Church volunteers help build 40 new chairs, camaraderie

It is not unusual to have an event or accomplishment made by a community group or a local church that is worth sharing.

With that in mind, the worship and music committee of Melville United Church wanted to share News of a successful project that was entirely the work of church volunteers.

In the sanctuary, the seating in the choir loft consisted of long curved pews. To accommodate children’s programs, dramas, and other musical events it was necessary to remove those pews. They were heavy and awkward to remove. From various members came the suggestion to use chairs instead.

A variety of styles were considered but they were found to be too expensive, especially those constructed of oak.

The organist at Melville, Matthias Schmidt, is also an organ builder and is therefore well trained in fine woodworking. At the time, he was working at Gober Organs, in Elora.  Late last year, the organ factory was available because the own­er was planning some changes, and after some discussion Melville members decided to accept the offer to use the factory.

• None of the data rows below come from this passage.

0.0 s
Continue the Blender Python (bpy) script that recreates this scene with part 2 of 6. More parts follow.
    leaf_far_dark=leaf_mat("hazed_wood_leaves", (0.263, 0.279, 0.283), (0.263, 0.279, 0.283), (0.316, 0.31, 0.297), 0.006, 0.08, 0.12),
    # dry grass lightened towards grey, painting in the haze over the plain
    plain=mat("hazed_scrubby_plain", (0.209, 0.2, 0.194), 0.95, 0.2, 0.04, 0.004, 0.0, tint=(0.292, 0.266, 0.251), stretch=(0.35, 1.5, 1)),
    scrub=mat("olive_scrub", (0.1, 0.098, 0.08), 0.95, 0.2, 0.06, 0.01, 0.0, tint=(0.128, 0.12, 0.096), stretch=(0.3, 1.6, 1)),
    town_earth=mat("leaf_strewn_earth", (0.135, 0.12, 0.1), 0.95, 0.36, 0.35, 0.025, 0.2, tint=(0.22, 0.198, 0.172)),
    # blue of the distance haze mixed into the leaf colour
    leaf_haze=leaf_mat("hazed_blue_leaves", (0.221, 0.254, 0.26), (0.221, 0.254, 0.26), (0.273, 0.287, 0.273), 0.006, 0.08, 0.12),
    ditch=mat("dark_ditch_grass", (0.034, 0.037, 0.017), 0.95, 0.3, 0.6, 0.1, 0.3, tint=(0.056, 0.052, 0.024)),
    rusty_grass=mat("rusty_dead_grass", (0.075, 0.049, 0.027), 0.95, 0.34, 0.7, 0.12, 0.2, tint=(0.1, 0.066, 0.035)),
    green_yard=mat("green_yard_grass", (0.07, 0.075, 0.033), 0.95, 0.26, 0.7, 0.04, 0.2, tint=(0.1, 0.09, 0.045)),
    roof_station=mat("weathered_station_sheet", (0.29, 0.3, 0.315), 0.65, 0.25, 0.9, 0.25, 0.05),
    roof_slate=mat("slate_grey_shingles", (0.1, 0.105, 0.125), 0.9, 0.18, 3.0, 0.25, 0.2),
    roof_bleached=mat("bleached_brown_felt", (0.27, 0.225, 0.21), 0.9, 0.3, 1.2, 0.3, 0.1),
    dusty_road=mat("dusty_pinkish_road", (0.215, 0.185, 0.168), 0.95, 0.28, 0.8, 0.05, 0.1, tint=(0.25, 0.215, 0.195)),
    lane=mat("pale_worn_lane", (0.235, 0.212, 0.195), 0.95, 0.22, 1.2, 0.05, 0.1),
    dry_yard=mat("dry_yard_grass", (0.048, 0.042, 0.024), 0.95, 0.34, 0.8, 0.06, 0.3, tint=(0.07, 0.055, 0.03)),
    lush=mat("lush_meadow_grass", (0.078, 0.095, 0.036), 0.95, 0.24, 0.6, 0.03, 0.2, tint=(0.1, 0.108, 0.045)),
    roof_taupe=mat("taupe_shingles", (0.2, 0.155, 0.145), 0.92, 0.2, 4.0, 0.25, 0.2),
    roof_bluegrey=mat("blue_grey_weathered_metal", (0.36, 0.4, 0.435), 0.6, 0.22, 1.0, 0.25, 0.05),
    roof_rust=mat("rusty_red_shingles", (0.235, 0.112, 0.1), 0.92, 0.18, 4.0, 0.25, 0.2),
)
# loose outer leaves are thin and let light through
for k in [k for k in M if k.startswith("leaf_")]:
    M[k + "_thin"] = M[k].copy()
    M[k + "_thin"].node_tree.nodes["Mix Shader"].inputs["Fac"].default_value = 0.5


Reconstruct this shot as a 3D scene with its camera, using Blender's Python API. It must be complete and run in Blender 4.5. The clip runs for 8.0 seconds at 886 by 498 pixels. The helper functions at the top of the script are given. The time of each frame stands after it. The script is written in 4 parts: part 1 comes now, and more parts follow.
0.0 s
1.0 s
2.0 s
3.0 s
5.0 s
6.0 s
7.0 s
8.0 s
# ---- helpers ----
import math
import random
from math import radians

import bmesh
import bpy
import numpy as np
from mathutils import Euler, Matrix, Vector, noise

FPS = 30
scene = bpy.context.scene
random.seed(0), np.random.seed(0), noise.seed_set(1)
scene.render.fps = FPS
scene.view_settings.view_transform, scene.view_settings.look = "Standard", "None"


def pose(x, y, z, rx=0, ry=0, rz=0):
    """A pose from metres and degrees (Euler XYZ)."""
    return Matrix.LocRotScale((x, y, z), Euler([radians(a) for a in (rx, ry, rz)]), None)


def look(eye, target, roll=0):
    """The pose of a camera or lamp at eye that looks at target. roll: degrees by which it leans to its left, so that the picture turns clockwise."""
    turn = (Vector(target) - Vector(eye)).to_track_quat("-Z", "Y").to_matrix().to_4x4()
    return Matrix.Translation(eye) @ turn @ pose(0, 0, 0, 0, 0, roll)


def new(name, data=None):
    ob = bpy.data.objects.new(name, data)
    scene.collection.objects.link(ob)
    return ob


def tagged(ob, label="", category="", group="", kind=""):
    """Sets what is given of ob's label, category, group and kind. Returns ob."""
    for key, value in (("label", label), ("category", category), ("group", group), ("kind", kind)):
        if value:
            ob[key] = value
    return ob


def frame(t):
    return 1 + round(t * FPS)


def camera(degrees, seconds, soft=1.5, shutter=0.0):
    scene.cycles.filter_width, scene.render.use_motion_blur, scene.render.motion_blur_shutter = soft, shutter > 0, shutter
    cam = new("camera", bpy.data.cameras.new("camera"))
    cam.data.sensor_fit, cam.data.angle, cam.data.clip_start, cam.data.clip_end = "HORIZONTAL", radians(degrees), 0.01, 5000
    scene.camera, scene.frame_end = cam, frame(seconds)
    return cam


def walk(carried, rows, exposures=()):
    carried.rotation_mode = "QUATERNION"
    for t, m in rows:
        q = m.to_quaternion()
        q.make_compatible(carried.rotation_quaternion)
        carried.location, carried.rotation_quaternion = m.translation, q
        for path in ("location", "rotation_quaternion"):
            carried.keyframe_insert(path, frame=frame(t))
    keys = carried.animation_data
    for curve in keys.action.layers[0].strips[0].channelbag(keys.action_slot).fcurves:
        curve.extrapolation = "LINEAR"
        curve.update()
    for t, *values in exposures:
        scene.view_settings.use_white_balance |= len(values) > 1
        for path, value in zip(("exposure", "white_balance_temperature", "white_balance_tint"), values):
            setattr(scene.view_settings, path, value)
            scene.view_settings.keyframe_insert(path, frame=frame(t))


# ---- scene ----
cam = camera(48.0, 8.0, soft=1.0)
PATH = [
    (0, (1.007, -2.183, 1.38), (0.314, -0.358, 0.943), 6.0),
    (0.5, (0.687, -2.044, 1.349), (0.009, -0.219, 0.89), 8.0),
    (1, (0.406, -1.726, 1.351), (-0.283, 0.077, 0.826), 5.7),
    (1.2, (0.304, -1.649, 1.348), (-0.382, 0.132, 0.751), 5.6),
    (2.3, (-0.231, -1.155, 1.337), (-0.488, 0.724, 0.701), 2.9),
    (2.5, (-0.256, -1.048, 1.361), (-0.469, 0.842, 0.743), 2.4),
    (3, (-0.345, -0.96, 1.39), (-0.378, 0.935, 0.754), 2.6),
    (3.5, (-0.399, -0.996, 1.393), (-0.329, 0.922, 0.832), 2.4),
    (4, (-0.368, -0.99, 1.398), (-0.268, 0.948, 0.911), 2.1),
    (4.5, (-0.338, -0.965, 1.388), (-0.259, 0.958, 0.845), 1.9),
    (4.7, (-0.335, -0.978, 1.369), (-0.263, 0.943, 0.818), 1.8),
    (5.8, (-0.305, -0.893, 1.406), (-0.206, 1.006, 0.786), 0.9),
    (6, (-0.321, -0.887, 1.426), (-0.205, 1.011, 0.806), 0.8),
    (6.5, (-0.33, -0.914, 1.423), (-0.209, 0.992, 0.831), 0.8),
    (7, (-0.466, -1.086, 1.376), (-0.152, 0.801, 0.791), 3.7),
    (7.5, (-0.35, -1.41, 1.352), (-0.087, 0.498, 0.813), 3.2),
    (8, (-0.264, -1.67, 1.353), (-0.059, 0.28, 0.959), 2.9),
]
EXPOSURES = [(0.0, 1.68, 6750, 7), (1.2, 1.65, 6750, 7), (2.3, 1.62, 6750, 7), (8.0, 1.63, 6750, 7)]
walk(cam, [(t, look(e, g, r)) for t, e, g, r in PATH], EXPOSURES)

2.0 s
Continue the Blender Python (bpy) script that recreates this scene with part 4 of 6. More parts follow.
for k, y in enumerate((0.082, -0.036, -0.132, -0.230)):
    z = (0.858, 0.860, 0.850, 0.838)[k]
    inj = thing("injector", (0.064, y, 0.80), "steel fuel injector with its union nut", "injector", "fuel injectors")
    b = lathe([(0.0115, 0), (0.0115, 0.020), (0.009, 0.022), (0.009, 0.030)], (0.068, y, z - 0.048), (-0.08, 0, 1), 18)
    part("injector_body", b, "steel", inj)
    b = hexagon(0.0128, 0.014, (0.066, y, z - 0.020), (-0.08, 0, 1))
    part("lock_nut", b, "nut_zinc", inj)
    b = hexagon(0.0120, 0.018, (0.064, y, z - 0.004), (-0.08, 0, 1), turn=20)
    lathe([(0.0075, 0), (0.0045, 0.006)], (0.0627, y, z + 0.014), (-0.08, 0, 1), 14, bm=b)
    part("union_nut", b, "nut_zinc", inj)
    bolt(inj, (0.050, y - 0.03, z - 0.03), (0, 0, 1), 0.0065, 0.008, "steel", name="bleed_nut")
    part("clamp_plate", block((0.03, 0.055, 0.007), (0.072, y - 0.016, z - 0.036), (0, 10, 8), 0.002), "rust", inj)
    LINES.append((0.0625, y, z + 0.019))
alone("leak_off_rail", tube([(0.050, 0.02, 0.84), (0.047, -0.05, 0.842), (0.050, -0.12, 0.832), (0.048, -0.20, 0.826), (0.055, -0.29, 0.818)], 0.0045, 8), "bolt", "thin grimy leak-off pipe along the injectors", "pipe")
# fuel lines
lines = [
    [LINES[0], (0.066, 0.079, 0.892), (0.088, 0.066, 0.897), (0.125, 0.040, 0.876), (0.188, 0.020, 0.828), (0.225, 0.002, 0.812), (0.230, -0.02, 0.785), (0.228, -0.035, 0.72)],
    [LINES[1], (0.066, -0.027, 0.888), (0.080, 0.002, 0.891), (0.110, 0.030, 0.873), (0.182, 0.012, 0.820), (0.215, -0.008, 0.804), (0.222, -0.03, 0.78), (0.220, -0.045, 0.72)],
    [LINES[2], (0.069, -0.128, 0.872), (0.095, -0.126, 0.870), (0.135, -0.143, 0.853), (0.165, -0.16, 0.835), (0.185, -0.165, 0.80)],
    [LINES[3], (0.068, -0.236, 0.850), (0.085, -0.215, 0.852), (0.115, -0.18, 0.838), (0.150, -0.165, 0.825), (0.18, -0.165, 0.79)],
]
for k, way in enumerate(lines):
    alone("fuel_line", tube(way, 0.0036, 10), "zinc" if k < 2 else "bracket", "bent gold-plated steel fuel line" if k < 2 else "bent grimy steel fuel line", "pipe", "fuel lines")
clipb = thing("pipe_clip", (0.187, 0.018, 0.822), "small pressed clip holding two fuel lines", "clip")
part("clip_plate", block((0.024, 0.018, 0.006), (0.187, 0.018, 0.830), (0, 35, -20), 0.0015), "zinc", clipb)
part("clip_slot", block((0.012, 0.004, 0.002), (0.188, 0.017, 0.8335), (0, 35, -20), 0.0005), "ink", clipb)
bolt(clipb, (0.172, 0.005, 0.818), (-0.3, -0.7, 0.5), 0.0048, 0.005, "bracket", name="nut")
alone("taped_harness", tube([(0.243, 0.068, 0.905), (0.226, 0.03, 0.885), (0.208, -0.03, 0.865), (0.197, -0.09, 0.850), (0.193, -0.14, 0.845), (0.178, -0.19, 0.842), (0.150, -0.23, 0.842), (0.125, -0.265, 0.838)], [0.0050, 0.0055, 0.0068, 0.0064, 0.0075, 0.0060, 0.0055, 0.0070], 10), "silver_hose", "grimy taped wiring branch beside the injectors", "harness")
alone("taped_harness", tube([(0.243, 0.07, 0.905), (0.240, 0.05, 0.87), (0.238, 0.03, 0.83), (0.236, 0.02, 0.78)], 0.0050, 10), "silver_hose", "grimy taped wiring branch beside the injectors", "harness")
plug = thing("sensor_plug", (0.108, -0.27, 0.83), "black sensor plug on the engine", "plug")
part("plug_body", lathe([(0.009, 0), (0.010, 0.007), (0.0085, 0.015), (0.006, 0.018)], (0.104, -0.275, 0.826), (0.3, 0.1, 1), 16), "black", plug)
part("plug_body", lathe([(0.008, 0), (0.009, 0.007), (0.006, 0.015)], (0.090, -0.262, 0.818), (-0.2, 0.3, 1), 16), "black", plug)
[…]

Volunteers decided to build 40 chairs. Three local churches lent their wooden choir loft chairs as samples from which to make drawings. The best features were used and a plan was developed.

As a choir member and avid woodworker, Don Grant offer­ed to team up with Schmidt and organize the project.

Many volunteers came forward, including two women –  one who expertly sewed the material for the chair backs and another who helped with final assembly.

Grant said he was told some wives volunteered the help of their husbands just to get them out of the house. The volunteers started on a Monday, running rough oak boards through a planer and saw, cutting to size. Later in the week, a crew came in to sand.

By Friday afternoon of the same week, the group had the components assembled and stained. Then, with perfect timing, they were offered the use of a paint shop. John Cuming, of John’s Auto Body, was go­ing to Haiti to help on a mission trip, so he donated the use of his shop so a beautiful lacquer  finish could be applied to the chairs.

Final assembly was completed over a number of weeks in a basement room in the church, with over 30 people involved. The volunteers all got to know one another better and appreciated the various skills each person brought to the task, including some who were great storytellers and were able to keep the days full of laughter and good will.

The choir is now enjoying the comfortable new chairs and it is easier to re-arrange the space for different events. The extra chairs are used in the chapel for meetings or for worship.

Because of volunteer labour, the cost turned out to be approximately 25% of factory-made chairs.

What the group is celebrating though, is that the project brought so many people to­gether to share their time and skills.